Start Raw data

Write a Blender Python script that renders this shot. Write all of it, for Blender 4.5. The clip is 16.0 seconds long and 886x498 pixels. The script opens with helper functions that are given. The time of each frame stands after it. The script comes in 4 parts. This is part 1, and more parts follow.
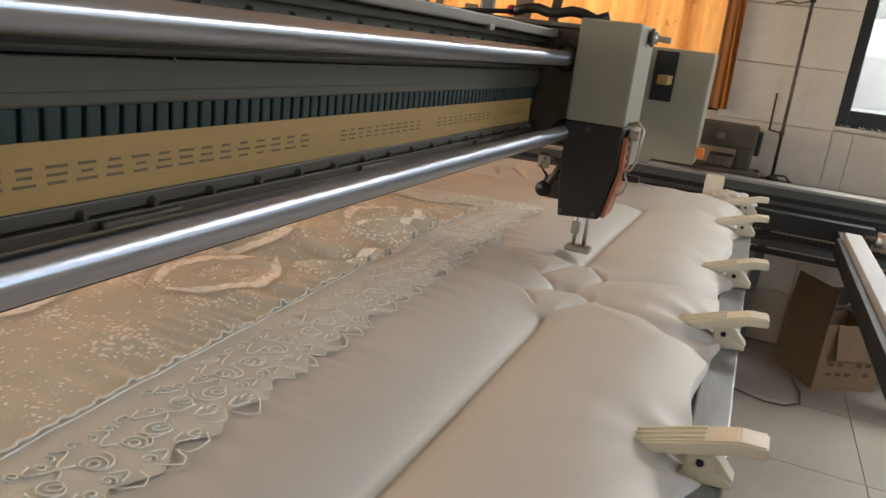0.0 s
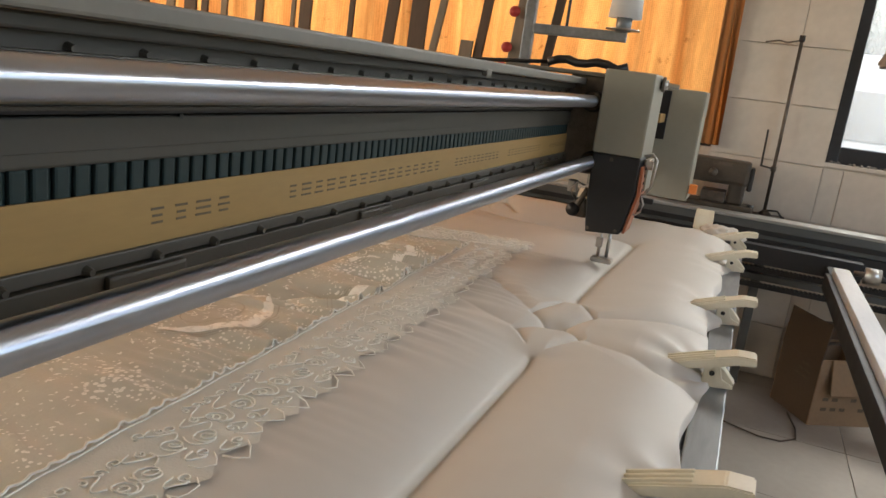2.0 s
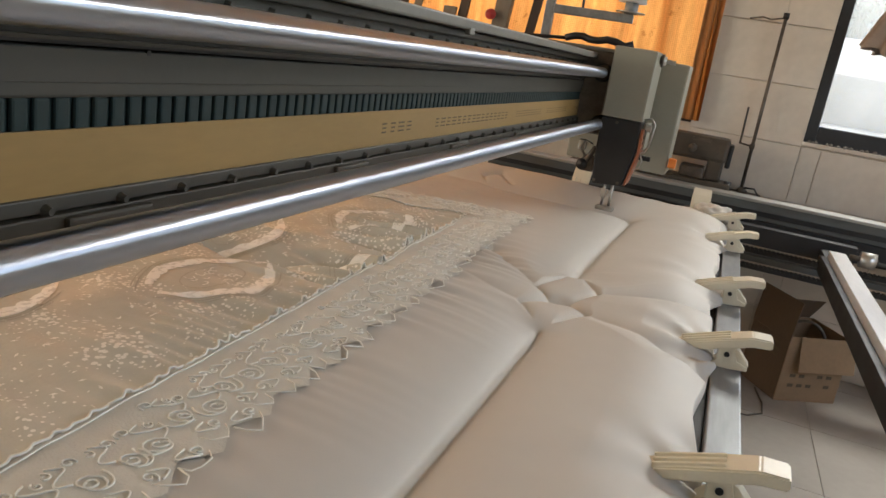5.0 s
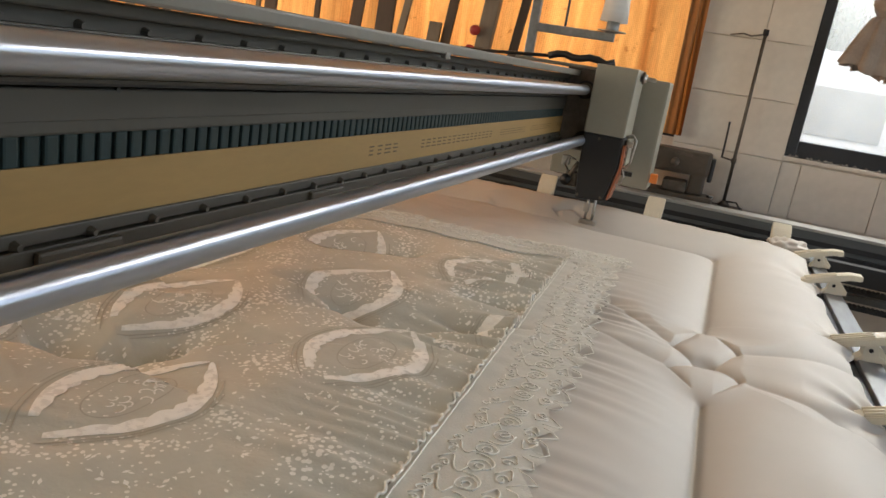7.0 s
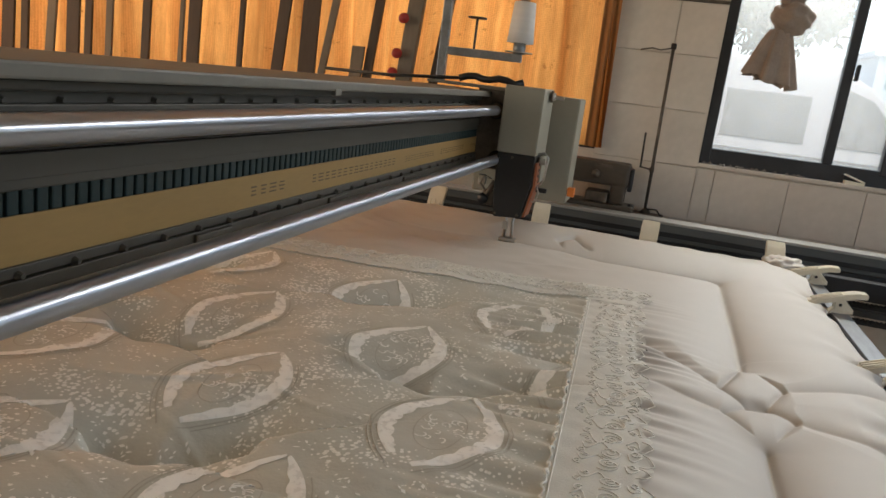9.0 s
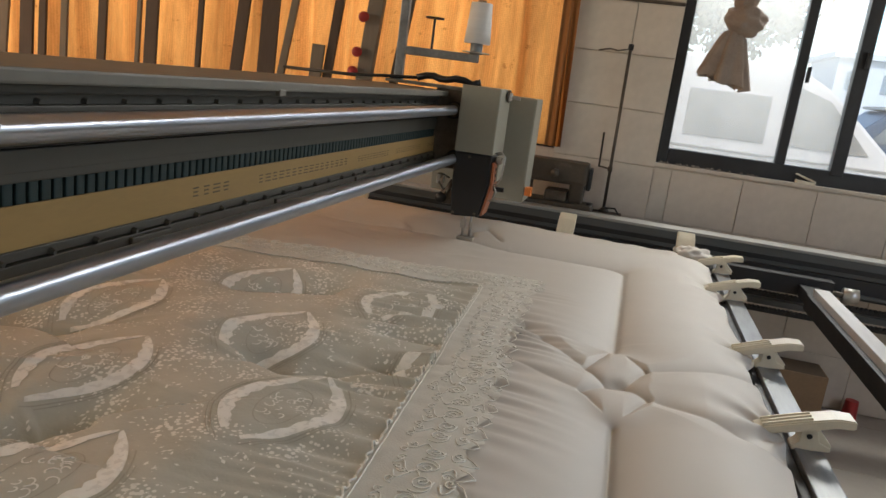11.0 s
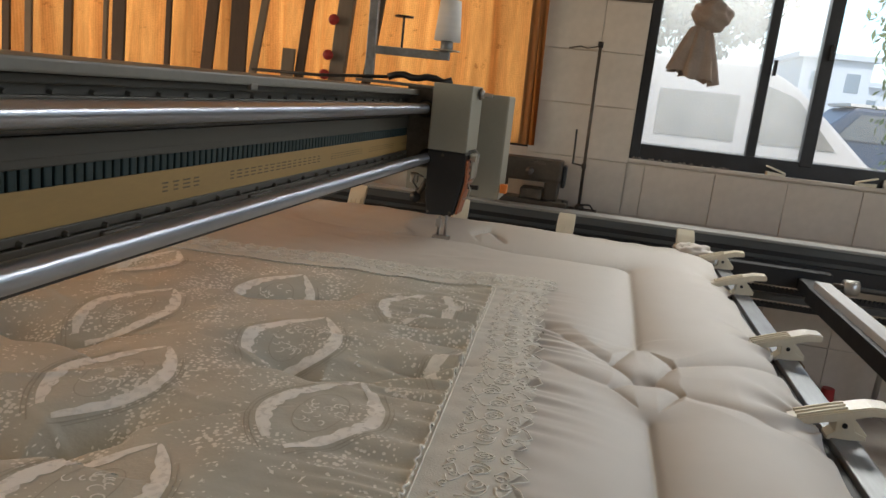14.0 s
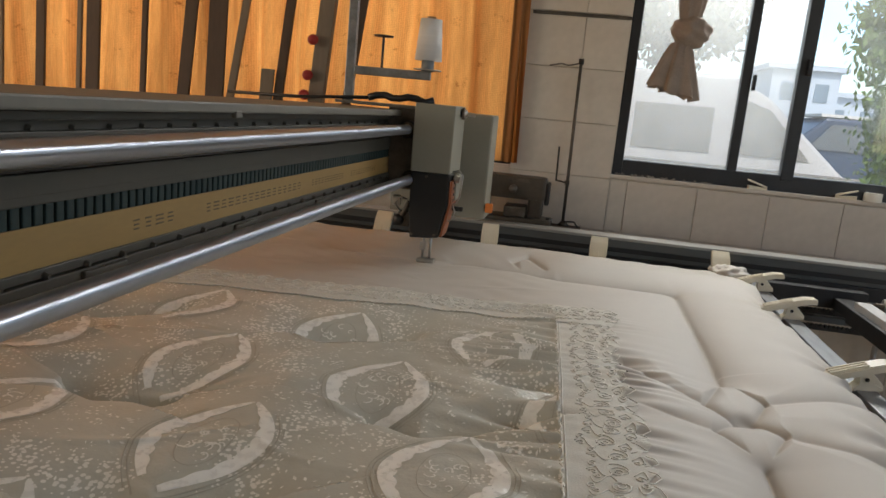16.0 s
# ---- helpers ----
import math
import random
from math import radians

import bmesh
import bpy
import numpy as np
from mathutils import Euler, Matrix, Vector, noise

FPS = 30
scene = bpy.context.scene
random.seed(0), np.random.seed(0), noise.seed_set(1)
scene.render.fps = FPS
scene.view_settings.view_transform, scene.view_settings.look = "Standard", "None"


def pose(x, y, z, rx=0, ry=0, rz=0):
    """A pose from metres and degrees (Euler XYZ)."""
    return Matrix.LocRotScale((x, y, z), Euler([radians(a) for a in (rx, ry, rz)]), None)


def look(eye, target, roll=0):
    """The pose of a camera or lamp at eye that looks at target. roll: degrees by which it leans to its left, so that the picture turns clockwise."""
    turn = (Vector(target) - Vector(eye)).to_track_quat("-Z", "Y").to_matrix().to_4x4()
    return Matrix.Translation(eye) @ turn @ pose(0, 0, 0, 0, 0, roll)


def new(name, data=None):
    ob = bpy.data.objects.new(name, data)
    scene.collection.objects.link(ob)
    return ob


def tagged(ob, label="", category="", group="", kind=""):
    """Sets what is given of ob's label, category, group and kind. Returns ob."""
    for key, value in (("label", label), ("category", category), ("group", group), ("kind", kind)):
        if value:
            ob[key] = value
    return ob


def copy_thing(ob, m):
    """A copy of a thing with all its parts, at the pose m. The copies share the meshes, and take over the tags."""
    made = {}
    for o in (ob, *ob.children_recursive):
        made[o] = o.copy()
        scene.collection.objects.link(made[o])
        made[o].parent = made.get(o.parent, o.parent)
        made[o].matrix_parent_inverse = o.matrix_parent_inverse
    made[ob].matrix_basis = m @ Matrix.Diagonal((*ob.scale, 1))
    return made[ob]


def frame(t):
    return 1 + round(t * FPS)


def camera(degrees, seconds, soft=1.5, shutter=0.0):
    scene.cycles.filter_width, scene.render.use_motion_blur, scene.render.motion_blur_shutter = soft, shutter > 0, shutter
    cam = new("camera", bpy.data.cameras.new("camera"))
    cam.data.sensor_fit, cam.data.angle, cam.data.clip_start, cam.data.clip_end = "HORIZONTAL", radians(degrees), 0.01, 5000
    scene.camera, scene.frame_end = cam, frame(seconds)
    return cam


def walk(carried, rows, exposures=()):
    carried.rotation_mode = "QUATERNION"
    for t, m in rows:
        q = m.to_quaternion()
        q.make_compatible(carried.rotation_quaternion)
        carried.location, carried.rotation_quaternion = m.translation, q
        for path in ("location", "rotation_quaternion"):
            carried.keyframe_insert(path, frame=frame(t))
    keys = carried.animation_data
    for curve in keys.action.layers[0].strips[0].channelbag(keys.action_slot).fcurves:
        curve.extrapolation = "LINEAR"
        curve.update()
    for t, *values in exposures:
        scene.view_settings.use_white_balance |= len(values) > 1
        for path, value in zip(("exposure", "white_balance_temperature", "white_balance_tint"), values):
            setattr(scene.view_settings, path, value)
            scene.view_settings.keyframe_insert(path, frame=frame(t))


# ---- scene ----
cam = camera(62.0, 16.0)
PATH = [
    (0, (-0.163, 0.055, 1.387), (-0.869, 1.844, 0.838), 7.0),
    (0.5, (-0.18, 0.055, 1.391), (-0.903, 1.845, 0.868), 6.6),
    (1, (-0.173, 0.055, 1.4), (-0.881, 1.856, 0.893), 7.1),
    (1.5, (-0.176, 0.044, 1.407), (-0.885, 1.853, 0.932), 7.0),
    (2, (-0.171, 0.046, 1.415), (-0.878, 1.856, 0.942), 7.2),
    (2.5, (-0.163, 0.047, 1.418), (-0.873, 1.851, 0.927), 6.4),
    (3, (-0.165, 0.058, 1.41), (-0.854, 1.866, 0.905), 6.1),
    (3.5, (-0.169, 0.057, 1.401), (-0.845, 1.872, 0.899), 5.8),
    (4, (-0.172, 0.059, 1.397), (-0.837, 1.868, 0.862), 7.1),
    (6.5, (-0.172, 0.062, 1.383), (-0.792, 1.891, 0.862), 10.3),
    (7, (-0.145, 0.059, 1.421), (-0.763, 1.892, 0.914), 9.3),
    (7.5, (-0.079, 0.04, 1.517), (-0.681, 1.897, 1.083), 8.5),
    (8, (-0.073, 0.051, 1.488), (-0.615, 1.927, 1.056), 8.0),
    (8.5, (-0.04, 0.029, 1.497), (-0.56, 1.905, 1.04), 7.7),
    (9, (-0.022, 0.049, 1.48), (-0.532, 1.928, 1.025), 7.1),
    (9.5, (0.032, 0.019, 1.49), (-0.464, 1.895, 1.006), 7.9),
    (10, (0.041, 0.029, 1.515), (-0.435, 1.912, 1.041), 8.1),
    (12.5, (0.011, 0.08, 1.452), (-0.369, 1.995, 1.018), 6.3),
    (13, (0.015, 0.075, 1.451), (-0.358, 1.991, 1.015), 6.2),
    (13.5, (0.028, 0.061, 1.457), (-0.344, 1.979, 1.029), 6.2),
    (14, (0.032, 0.059, 1.457), (-0.343, 1.977, 1.033), 6.2),
    (14.5, (-0.009, 0.091, 1.45), (-0.369, 2.014, 1.033), 5.7),
    (15, (0.022, 0.063, 1.469), (-0.341, 1.986, 1.056), 6.0),
    (15.5, (0.04, 0.047, 1.46), (-0.32, 1.978, 1.082), 5.1),
    (16, (-0.009, 0.095, 1.475), (-0.333, 2.032, 1.094), 5.4),
]
EXPOSURES = [(0, 0.0), (4, -0.03), (7, -0.14), (9, -0.57), (12.5, -0.60), (16, -0.81)]
walk(cam, [(t, look(eye, target, roll)) for t, eye, target, roll in PATH], EXPOSURES)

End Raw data

Given exercise
Using the material above, copy every line in which the string "shutter" occurs.

Task solution
def camera(degrees, seconds, soft=1.5, shutter=0.0):
    scene.cycles.filter_width, scene.render.use_motion_blur, scene.render.motion_blur_shutter = soft, shutter > 0, shutter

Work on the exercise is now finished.